Once upon a time, PepsiCo had a Greek snack problem: Best Foods, a fast-growing start-up company founded by entrepreneur Nontas Ohonos.

That was back in the 1980s when PepsiCo entered the Greek market. The American giant had the scale and resources to expand into the market, snapping up Tasty Foods, a local snack company. But it didn’t have the entrepreneurial drive of Nontas Ohonos, who had already created a strong brand from scratch.

Koyfin

“When I started my company, Best Foods, with my brother back in the early 1980s, we had very few resources,” he says. “And capital equipment was too expensive. So we had to be very innovative, creating our own equipment. But it wasn’t easy. It took a great deal of experimentation to get the equipment and the product right. At times, we were frustrated. We almost went broke. But there was no way back.”

Eventually, the Ohonos brothers got things right -- and their first Best Foods products lines, Foudounia and Lotto began to fly off the shelf.

Soon a buzz marketing campaign followed enlisting popular stand-up comedian Henry Klyn.

The rest is history. Orders poured in, factory facilities expanded, and market shares soared, spoiling PepsiCo’s plans to expand its presence quickly into the Greek market.

But the American giant fought back, with aggressive marketing strategies to regain market shares.

But PepsiCo’s Greek problem wouldn’t go away. So Pepsi eventually had to buy Ohonos’ company out in 1992, and end his early career in the snack business. Or at least that’s what seemed the case at the time.

Now, twenty-seven years later, Ohonos is back with a group of snack companies, challenging PepsiCo again in the Greek market and neighboring Bulgaria and Romania.

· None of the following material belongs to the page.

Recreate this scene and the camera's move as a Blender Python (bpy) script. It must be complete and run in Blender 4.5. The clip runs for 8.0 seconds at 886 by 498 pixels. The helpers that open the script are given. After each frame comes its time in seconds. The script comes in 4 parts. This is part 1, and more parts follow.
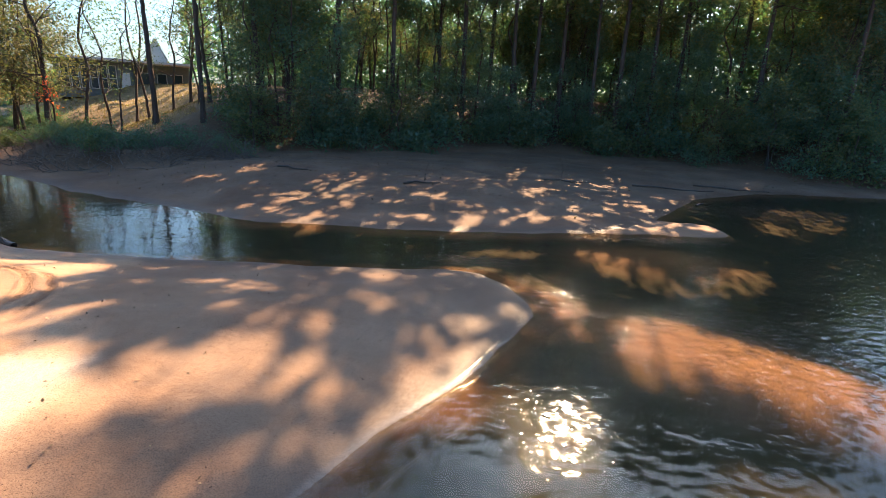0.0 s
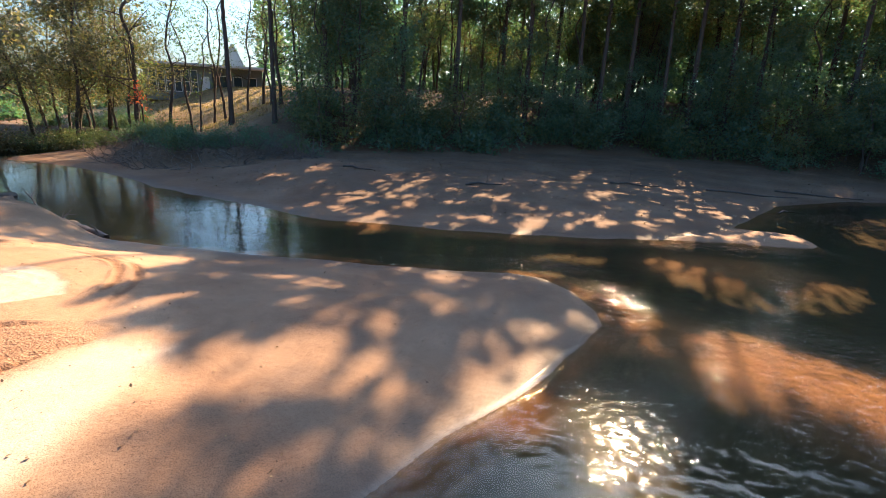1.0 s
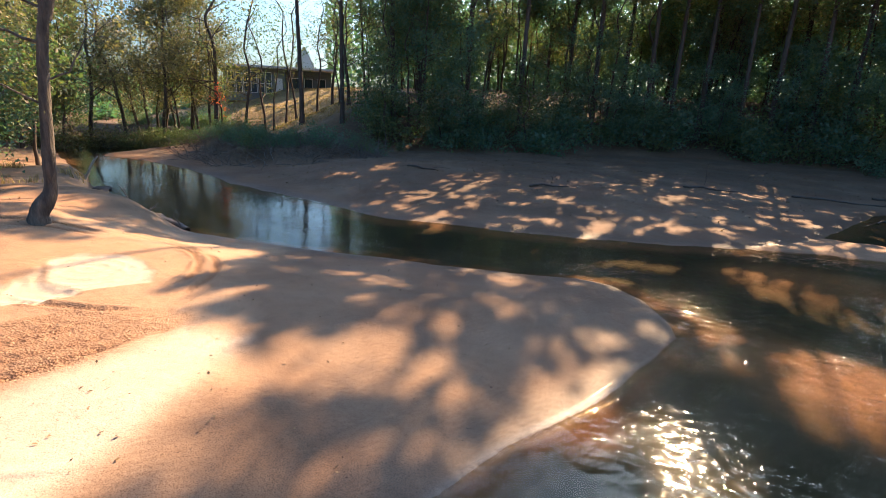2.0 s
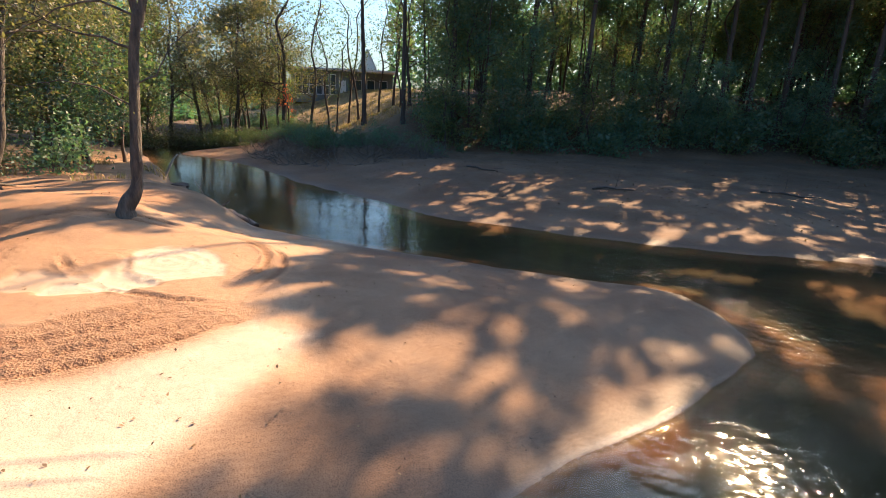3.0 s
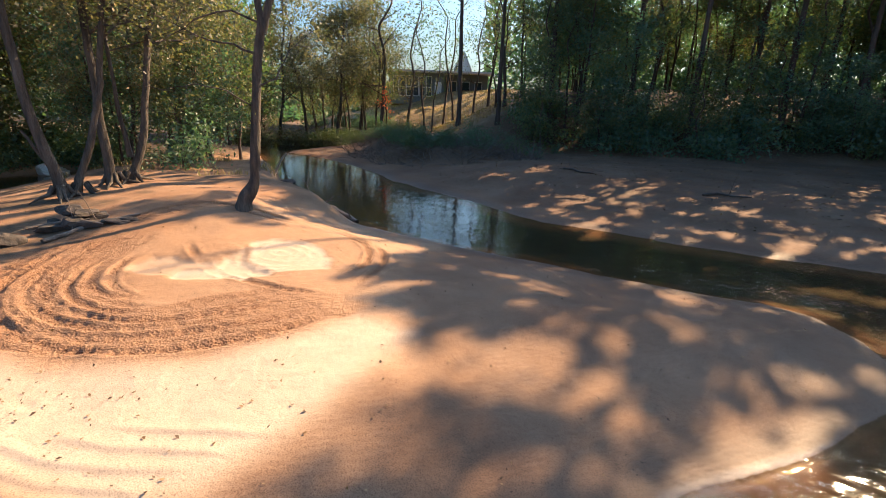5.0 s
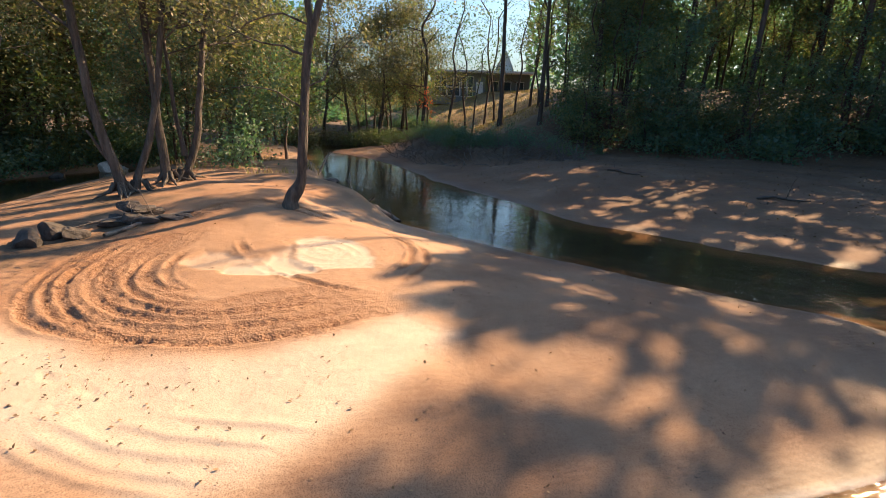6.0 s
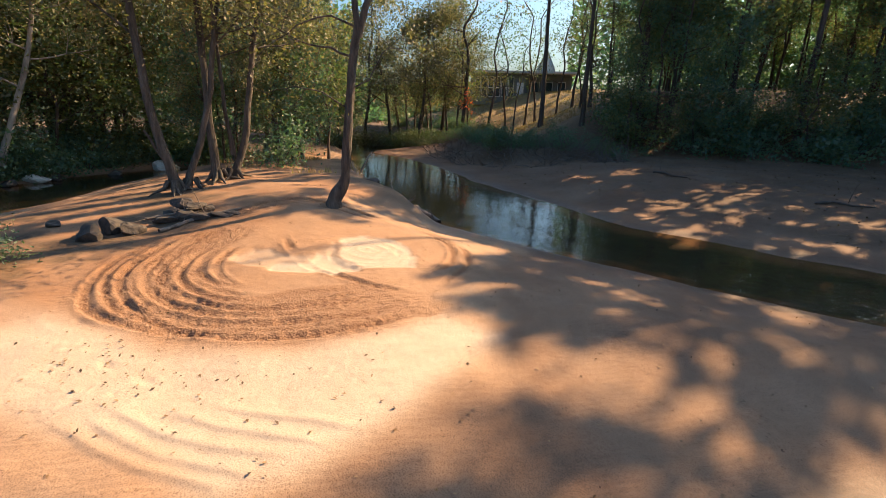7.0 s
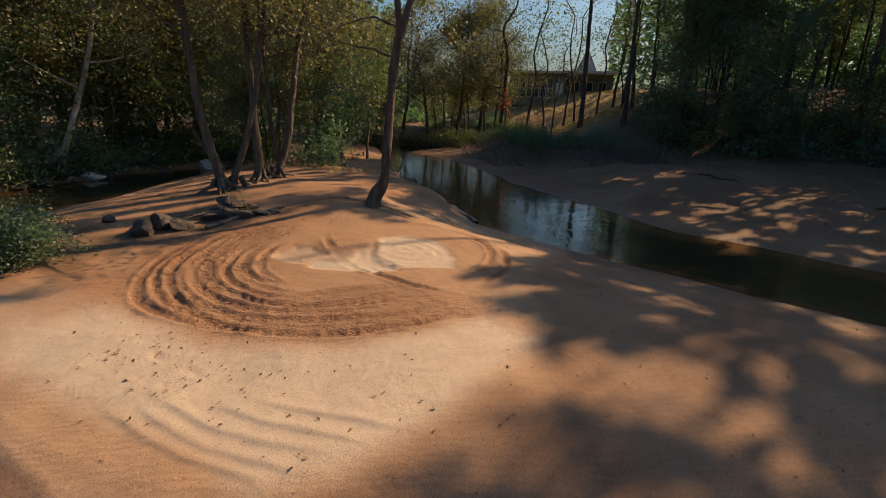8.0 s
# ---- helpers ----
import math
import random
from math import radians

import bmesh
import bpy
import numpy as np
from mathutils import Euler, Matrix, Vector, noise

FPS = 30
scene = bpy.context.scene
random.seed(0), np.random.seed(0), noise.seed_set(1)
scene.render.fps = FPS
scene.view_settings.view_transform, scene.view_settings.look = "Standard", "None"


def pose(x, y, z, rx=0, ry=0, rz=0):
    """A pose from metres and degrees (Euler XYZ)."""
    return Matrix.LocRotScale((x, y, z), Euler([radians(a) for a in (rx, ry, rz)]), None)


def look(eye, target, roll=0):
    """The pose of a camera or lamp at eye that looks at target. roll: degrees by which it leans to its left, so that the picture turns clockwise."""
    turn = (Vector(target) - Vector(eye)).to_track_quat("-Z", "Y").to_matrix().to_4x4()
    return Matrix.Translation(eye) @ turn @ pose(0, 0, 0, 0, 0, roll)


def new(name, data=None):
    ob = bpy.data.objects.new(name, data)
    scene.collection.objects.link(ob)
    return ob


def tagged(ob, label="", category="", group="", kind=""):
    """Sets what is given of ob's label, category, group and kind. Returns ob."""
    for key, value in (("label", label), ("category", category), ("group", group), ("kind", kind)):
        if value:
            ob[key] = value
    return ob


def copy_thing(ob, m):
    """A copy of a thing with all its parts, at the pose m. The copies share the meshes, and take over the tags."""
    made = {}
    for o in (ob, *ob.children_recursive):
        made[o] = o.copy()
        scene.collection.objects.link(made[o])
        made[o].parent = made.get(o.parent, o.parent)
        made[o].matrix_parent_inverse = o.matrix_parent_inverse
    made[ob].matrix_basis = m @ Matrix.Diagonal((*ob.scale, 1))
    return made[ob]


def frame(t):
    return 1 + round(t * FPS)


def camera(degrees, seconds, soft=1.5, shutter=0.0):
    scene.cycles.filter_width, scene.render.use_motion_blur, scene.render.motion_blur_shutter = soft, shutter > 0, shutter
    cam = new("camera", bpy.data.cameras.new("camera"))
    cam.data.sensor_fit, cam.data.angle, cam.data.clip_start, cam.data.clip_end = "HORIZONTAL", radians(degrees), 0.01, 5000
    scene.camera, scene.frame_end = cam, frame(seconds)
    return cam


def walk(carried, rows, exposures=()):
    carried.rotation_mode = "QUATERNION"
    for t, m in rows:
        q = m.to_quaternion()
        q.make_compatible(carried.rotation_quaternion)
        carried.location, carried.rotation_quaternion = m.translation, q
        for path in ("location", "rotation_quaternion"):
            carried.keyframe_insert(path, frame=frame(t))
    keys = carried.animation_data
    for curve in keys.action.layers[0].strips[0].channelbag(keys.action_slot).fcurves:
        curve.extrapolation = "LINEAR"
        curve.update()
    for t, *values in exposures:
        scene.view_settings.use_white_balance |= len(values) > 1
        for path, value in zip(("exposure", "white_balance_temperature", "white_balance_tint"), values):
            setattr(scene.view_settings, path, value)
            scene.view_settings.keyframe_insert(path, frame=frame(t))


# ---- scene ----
from collections import defaultdict

cam = camera(83.6, 8.0, soft=0.78)
PATH = [
    (0, (-0.222, 0.103, 3.044), (-0.236, 2.032, 2.516), 2.3),
    (0.5, (-0.32, 0.174, 3.027), (-0.447, 2.099, 2.497), 2.3),
    (1, (-0.397, 0.215, 3.037), (-0.637, 2.127, 2.504), 2.2),
    (1.5, (-0.471, 0.256, 3.031), (-0.826, 2.149, 2.494), 2.2),
    (3, (-0.721, 0.338, 3.011), (-1.396, 2.14, 2.466), 2.1),
    (3.5, (-0.802, 0.353, 3.0), (-1.568, 2.118, 2.453), 2.0),
    (4, (-0.869, 0.362, 2.992), (-1.714, 2.09, 2.443), 1.9),
    (4.5, (-0.941, 0.357, 2.984), (-1.857, 2.048, 2.434), 1.9),
    (6, (-1.126, 0.324, 2.971), (-2.235, 1.893, 2.415), 1.7),
    (6.5, (-1.18, 0.306, 2.965), (-2.347, 1.832, 2.409), 1.7),
    (7, (-1.233, 0.291, 2.96), (-2.458, 1.771, 2.403), 1.6),
    (7.5, (-1.273, 0.279, 2.951), (-2.551, 1.713, 2.394), 1.6),
    (8, (-1.32, 0.267, 2.947), (-2.648, 1.654, 2.389), 1.5),
]
walk(cam, [(t, look(eye, target, roll)) for t, eye, target, roll in PATH],
     exposures=[(0.0, 2.46, 4850, 1), (3.0, 2.16, 4880, 0), (5.0, 1.99, 4950, 0), (7.0, 1.82, 5100, -1), (7.5, 1.55, 5180, 0), (8.0, 0.82, 5200, 0)])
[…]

How did it happen? Following the sale of his company to PepsiCo, Ohonos had plenty of money and time to pursue his fishing hobby.

But he wasn’t happy. “Fishing couldn’t help me suppress the energy I had inside me to create a new business,” he says.

Six months later, Ohonos was back to business, with a clear strategy derived from his previous experience, and his business motto: knowledge of the snack industry, acquisition of modern equipment, and development of dedicated employees.

An expansion into Bulgaria and Romania was a smashing success, and a new line of snacks under the Jumbo brand name began to flow into the Greek market, challenging, once again, the now largest player, PepsiCo.

John Papailias, commercial director of Halkidiki Flour Mills, isn’t surprised by Ohonos comeback. “Nontas Ohonos is obsessed with quality and innovation,” says Papailias. “And consumers in Greece and the other Balkan markets recognize it.”

The lessons? Entrepreneurship isn’t a just a career. It’s a never ending passion for the discovery and exploitation of new business opportunities.

Big multinational companies can buy out smaller enterprises, but they cannot buy the souls of the entrepreneurs behind them.